29 March 2005 | by See all my reviews

Takeshi Kitano's offbeat samurai drama marks a personal triumph for the man himself and a notable entry for the genre. Kitano directs and stars as the blind samurai of Japanese pulp fiction; Zatôichi. He puts in a grand performance and really brings the character to life. His direction is superb also, and he succeeds in creating a foreboding and tension filled atmosphere that also captures the familiar Kurosawa-esque feel of the classic samurai movies. The story follows the fate of blind samurai master: Zatôichi. This master doesn't let a small thing like losing his sight get in the way, and in spite of being blind, the master is still the fastest man with a sword; as he proves on a number of occasions. The first thing you will notice about the fight scenes in this movie is that they are bloodthirsty! That's no bad thing, of course, especially since the second thing you will notice is that there's lots of them. The fight sequences are definitely the highlight of the movie, and they include some highlights in themselves; as we watch in delight as limbs fly and people get sliced and diced! The fights in this film make the likes of Kill Bill look even more ridiculous than it does already.

Takeshi Kitano creates his own world for the characters in the movie to inhabit, and he also seems keen to incorporate as many elements as possible into the plot, which is good in one way as it ensures that the movie is always intriguing and interesting, but it does get a little convoluted and, at times, makes you think "what's that there for?!". Still, the film does offer lots of interesting little tidbits, and it never gets so convoluted that it becomes boring.
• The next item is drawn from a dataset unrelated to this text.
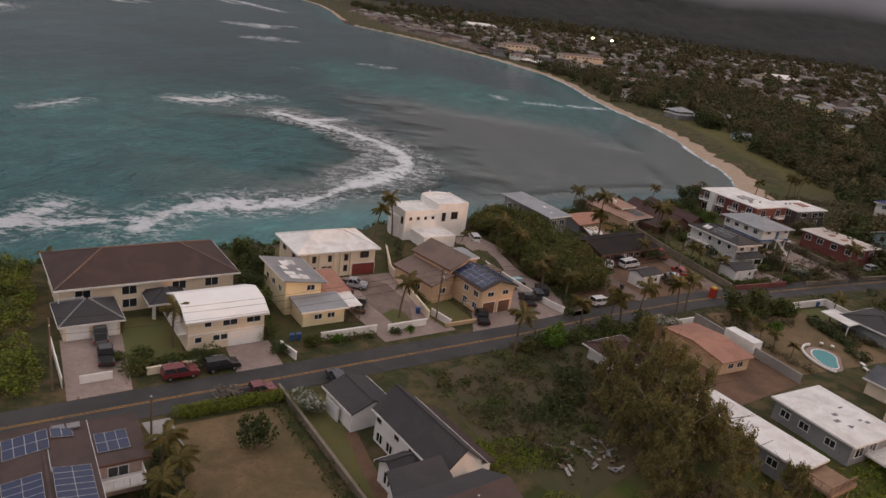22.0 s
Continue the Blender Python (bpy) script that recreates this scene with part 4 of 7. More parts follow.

Well, it can't do; there's always another fight scene round the corner! The film is artistically played throughout, and you get the impression that Kitano has an obvious respect for the art of cinema, which is certainly no bad thing at all. Even though the plot is very familiar, and anyone that's seen more than a couple of samurai movies will have seen one with a plot like this one has; it's inventive enough to carve out a niche of it's own, and it draws it's originality from that fact. On the whole, this isn't a great samurai movie like the ones of yore; but it's encouraging that films like this are still being made, and it's easily one of the best movies of 2003. Recommended viewing!